Auf jeden Fall. Diese Wiederholbarkeit ist ein Punkt, warum ich Schauspielschulen so wichtig finde. Viele sagen ja, schauspielern kann man „learing by doing“. Das glaube ich nicht. Für mich war es wichtig, dass ich das Schauspiel-Handwerk von Grund auf lerne, um es später auch beherrschen zu können. Natürlich gibt es Leute, die nie auf einer Schauspielschule waren und einen fantastischen Job machen. Aber ich weiß, dass ich geliefert wäre, wenn ich das Handwerk und die Technik nicht gelernt hätte.
Sie haben sich zur Vorbereitung den Kinofilm „Im Westen nichts Neues“ von 1930 und den TV-Film von 1979 angesehen. Hatten Sie keine Angst beeinflusst zu werden?
Nein. Den Impuls, etwas nachzumachen, habe ich nicht. Deshalb fühle ich mich relativ sicher, das anzuschauen. Und selbst, wenn ich etwas unterbewusst davon übernehmen würde, wäre es ja nicht unbedingt schlecht. Dann wäre das ein Zitat oder eine Hommage an das, was es schon einmal gab. Und das ist absolut legitim. Jemanden nachzuahmen ist aber ganz sicher nicht mein Ziel. Alles, was ich spiele, wird ja durch mich gefiltert.
Haben Sie als Schauspieler Vorbilder, an denen Sie sich orientieren?
Ich habe wenig Vorbilder. Was das Theater angeht, war Gerd Voss – übrigens auch ein Burgschauspieler – immer unglaublich gut. Beim Film bin ich ein Riesenfan von Gary Oldman. Weil ich seine Verwandlungsfähigkeit genial finde. Und einer meiner absoluten Lieblingsschauspieler ist Colin Farrell. Der beste Film, den ich je gesehen habe, ist „The Lobster“, wo er die Hauptrolle spielt. Den Film habe ich mir sicher schon 30-mal angesehen. Warum? Weil ich keinen Film kenne, der mich so emotional auf einer rationalen Ebene abholt.

Wie geht es jetzt mit Ihnen beruflich weiter?
Ich möchte, neben meiner Arbeit am Theater, auf jeden Fall auch weiterhin Filme machen. Ich will mich als Schauspieler weiterentwickeln und dabei viel lernen. Besonders reizvoll finde ich es, etwas zu machen, das ich nicht verstehe. Wenn ich zum Beispiel eine Figur spielen soll, die mir im wirklichen Leben nicht naheliegt. Das ist eine große Herausforderung für mich. Weil ich da viel suchen kann – und das ist immer spannender, als etwas zu spielen, was ich kenne. Wichtig für mich wäre auch, dass ich eine gute Zeit dabei habe. Sei es wegen der Regie, dem Stoff oder den Kolleginnen und Kollegen. Ich habe als Jugendlicher aus Spaß mit der Schauspielerei angefangen und habe jetzt das Privileg, dieses „Hobby“, diese Freude, beruflich ausüben zu dürfen.
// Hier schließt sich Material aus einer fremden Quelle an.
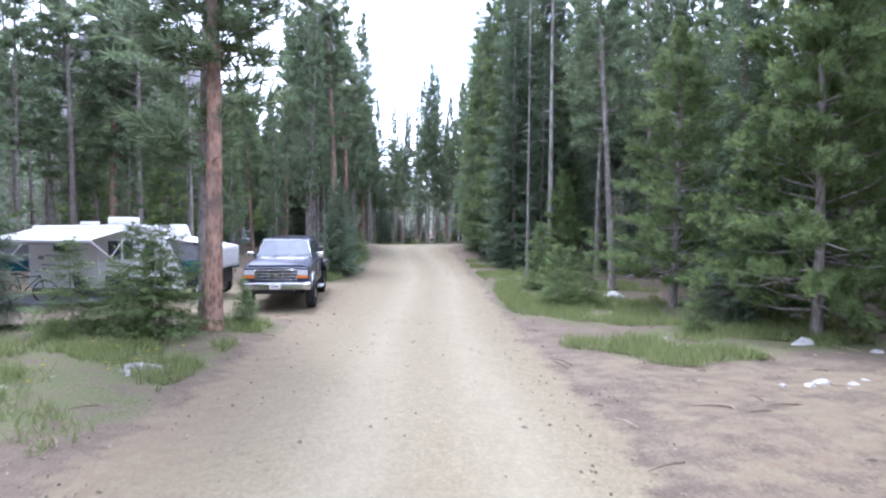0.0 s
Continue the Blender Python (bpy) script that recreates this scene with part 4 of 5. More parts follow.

Was bleibt von den Dreharbeiten zu „Im Westen nichts Neues“ übrig? Was haben Sie dabei gelernt?
Es war eine einzigartige Erfahrung! Ich habe gelernt, mich vor einer Kamera ganz natürlich zu bewegen und einen Film zu machen. Das war für mich – als gelernter Theaterschauspieler – nicht ganz einfach. Ich bin da einfach ins eiskalte Wasser gesprungen. Es fühlte sich an wie der Sprung aus einem Helikopter in den atlantischen Ozean – ohne Schwimmring oder Flossen. Aber wenn man es schafft, nach so einem Sprung wieder an der Wasseroberfläche aufzutauchen, dann kann man wirklich schwimmen.